[What you have to do] Return all the data below as it stands, minus the pictures.

[Data extract]

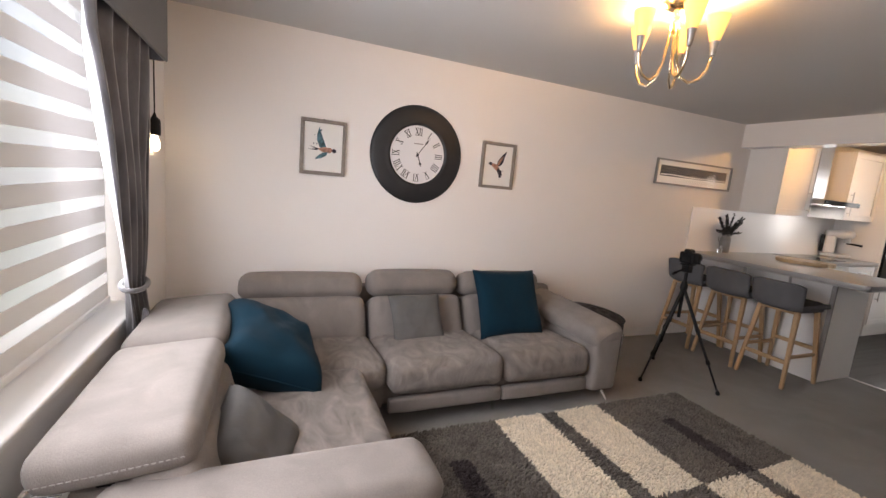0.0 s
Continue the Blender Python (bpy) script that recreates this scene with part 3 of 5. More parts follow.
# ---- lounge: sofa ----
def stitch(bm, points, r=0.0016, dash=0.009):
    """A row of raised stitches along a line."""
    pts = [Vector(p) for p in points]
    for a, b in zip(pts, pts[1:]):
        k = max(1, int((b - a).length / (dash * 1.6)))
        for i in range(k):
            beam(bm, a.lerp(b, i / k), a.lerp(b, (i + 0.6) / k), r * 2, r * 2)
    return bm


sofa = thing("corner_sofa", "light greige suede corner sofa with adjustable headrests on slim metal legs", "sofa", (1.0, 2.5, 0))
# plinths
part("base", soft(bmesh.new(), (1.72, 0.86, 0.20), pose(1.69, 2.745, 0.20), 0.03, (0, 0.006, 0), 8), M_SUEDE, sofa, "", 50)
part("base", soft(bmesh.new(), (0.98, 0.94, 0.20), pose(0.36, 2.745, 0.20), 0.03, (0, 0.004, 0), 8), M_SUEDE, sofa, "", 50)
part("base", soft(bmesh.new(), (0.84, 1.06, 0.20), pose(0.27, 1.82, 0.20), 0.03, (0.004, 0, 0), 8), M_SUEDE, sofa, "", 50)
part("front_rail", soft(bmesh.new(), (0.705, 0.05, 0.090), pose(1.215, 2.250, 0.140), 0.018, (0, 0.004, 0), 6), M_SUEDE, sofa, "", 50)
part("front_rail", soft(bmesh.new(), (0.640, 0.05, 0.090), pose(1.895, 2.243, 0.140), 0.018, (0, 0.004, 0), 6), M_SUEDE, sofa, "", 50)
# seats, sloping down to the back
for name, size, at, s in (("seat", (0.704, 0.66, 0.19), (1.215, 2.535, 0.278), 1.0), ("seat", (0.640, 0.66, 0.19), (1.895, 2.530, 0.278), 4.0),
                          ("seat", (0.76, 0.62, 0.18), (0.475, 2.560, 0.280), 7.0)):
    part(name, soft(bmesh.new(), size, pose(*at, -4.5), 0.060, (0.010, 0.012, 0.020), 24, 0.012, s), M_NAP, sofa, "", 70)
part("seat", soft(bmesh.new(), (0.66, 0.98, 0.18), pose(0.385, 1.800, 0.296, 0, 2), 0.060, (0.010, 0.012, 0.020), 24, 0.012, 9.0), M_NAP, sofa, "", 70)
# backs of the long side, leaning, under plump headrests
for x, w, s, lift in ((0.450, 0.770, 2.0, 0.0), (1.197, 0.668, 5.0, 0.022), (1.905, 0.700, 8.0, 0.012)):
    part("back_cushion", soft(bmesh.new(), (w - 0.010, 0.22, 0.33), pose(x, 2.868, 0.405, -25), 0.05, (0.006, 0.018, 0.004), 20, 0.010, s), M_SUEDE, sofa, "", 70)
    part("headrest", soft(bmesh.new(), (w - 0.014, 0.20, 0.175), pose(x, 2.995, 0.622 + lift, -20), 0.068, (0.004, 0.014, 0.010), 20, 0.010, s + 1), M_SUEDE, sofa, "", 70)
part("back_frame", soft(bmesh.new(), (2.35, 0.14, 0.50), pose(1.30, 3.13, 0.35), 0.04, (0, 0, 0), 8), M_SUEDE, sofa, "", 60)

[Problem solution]
0.0 s
Continue the Blender Python (bpy) script that recreates this scene with part 3 of 5. More parts follow.
# ---- lounge: sofa ----
def stitch(bm, points, r=0.0016, dash=0.009):
    """A row of raised stitches along a line."""
    pts = [Vector(p) for p in points]
    for a, b in zip(pts, pts[1:]):
        k = max(1, int((b - a).length / (dash * 1.6)))
        for i in range(k):
            beam(bm, a.lerp(b, i / k), a.lerp(b, (i + 0.6) / k), r * 2, r * 2)
    return bm


sofa = thing("corner_sofa", "light greige suede corner sofa with adjustable headrests on slim metal legs", "sofa", (1.0, 2.5, 0))
# plinths
part("base", soft(bmesh.new(), (1.72, 0.86, 0.20), pose(1.69, 2.745, 0.20), 0.03, (0, 0.006, 0), 8), M_SUEDE, sofa, "", 50)
part("base", soft(bmesh.new(), (0.98, 0.94, 0.20), pose(0.36, 2.745, 0.20), 0.03, (0, 0.004, 0), 8), M_SUEDE, sofa, "", 50)
part("base", soft(bmesh.new(), (0.84, 1.06, 0.20), pose(0.27, 1.82, 0.20), 0.03, (0.004, 0, 0), 8), M_SUEDE, sofa, "", 50)
part("front_rail", soft(bmesh.new(), (0.705, 0.05, 0.090), pose(1.215, 2.250, 0.140), 0.018, (0, 0.004, 0), 6), M_SUEDE, sofa, "", 50)
part("front_rail", soft(bmesh.new(), (0.640, 0.05, 0.090), pose(1.895, 2.243, 0.140), 0.018, (0, 0.004, 0), 6), M_SUEDE, sofa, "", 50)
# seats, sloping down to the back
for name, size, at, s in (("seat", (0.704, 0.66, 0.19), (1.215, 2.535, 0.278), 1.0), ("seat", (0.640, 0.66, 0.19), (1.895, 2.530, 0.278), 4.0),
                          ("seat", (0.76, 0.62, 0.18), (0.475, 2.560, 0.280), 7.0)):
    part(name, soft(bmesh.new(), size, pose(*at, -4.5), 0.060, (0.010, 0.012, 0.020), 24, 0.012, s), M_NAP, sofa, "", 70)
part("seat", soft(bmesh.new(), (0.66, 0.98, 0.18), pose(0.385, 1.800, 0.296, 0, 2), 0.060, (0.010, 0.012, 0.020), 24, 0.012, 9.0), M_NAP, sofa, "", 70)
# backs of the long side, leaning, under plump headrests
for x, w, s, lift in ((0.450, 0.770, 2.0, 0.0), (1.197, 0.668, 5.0, 0.022), (1.905, 0.700, 8.0, 0.012)):
    part("back_cushion", soft(bmesh.new(), (w - 0.010, 0.22, 0.33), pose(x, 2.868, 0.405, -25), 0.05, (0.006, 0.018, 0.004), 20, 0.010, s), M_SUEDE, sofa, "", 70)
    part("headrest", soft(bmesh.new(), (w - 0.014, 0.20, 0.175), pose(x, 2.995, 0.622 + lift, -20), 0.068, (0.004, 0.014, 0.010), 20, 0.010, s + 1), M_SUEDE, sofa, "", 70)
part("back_frame", soft(bmesh.new(), (2.35, 0.14, 0.50), pose(1.30, 3.13, 0.35), 0.04, (0, 0, 0), 8), M_SUEDE, sofa, "", 60)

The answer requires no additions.